If the second recommendation of “skin in the game” is implemented, wealthier institutions can afford to pay but may also choose not to participate in the Parent PLUS programs, leaving a lower-income family with no options to cover the gap between the ANP and the federal loan cap for first-year, full-time students. HBCUs would take a hit in enrollment, and some would likely close.
Part of the problem with any analysis of the adequacy of financial aid programs and policies is that the Total Cost of Attendance, as defined by the Department of Education, includes room and board or off-campus housing, as well as other living costs, in addition to tuition and fees. I do not believe that the maximum Pell Grant awards and the maximum federal loan amounts for undergraduates have kept up with the increases in room and board charges on campus or off-campus housing and other costs. I have known families whose children received full-tuition scholarships to major colleges and universities and could not afford the out-of-pocket expenses of on-campus room and board without taking out a Parent PLUS loan.
I hoped that Congress would eliminate the Parent PLUS loans when they made several budgetary adjustments through the One Big, Beautiful Bill last summer. I was aware that eliminating the program would impact institutions, but the discussion and passage of language in that bill would have alerted our politicians to the inadequacy of financial support for our lowest-income families.
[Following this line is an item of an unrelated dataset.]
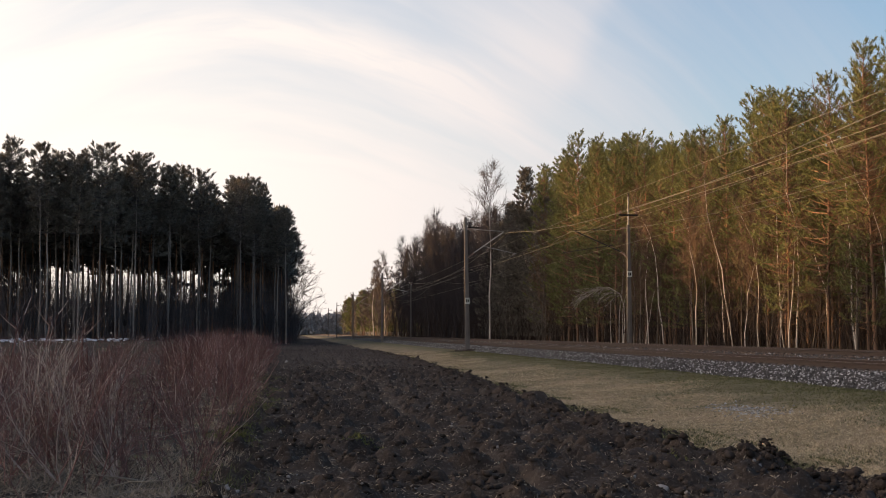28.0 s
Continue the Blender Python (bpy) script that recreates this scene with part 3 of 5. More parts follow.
def sprayed(owner, strokes, at_x, w, label):
    """Sprayed strokes on a side: polylines in (along, up), laid 4 mm proud of the surface at_x(up)."""
    bm = bmesh.new()
    for line in strokes:
        pts = [Vector((0, a, b)) for a, b in line]
        for p, q in zip(pts, pts[1:]):
            d = (q - p).normalized() * w * 0.4
            n = Vector((0, -d.z, d.y)).normalized() * w / 2
            vs = [bm.verts.new((at_x(c.z), c.y, c.z)) for c in (p - d - n, q + d - n, q + d + n, p - d + n)]
            bm.faces.new(vs)
    tagged(part("graffiti", bm, M_spray, owner, label), kind="stuff")


def shell_x(z):
    t = min(1, max(0, (z - 0.30) / 2.52))
    return -(1.215 + 0.30 * math.sin(math.pi * t) ** 0.9 + 0.006)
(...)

I continue to believe that providing a quality education (including training) to all citizens is the great differentiator for a successful democracy. Mr. Burd’s analysis was useful, but it ignored the problems with the PLUS loans for all but the wealthiest institutions. We need an overhaul of our financial aid programs, and in many cases, that could include changes to some of our colleges’ business models. Kicking the problem down the road by merely capping the Parent PLUS loans is not a solution.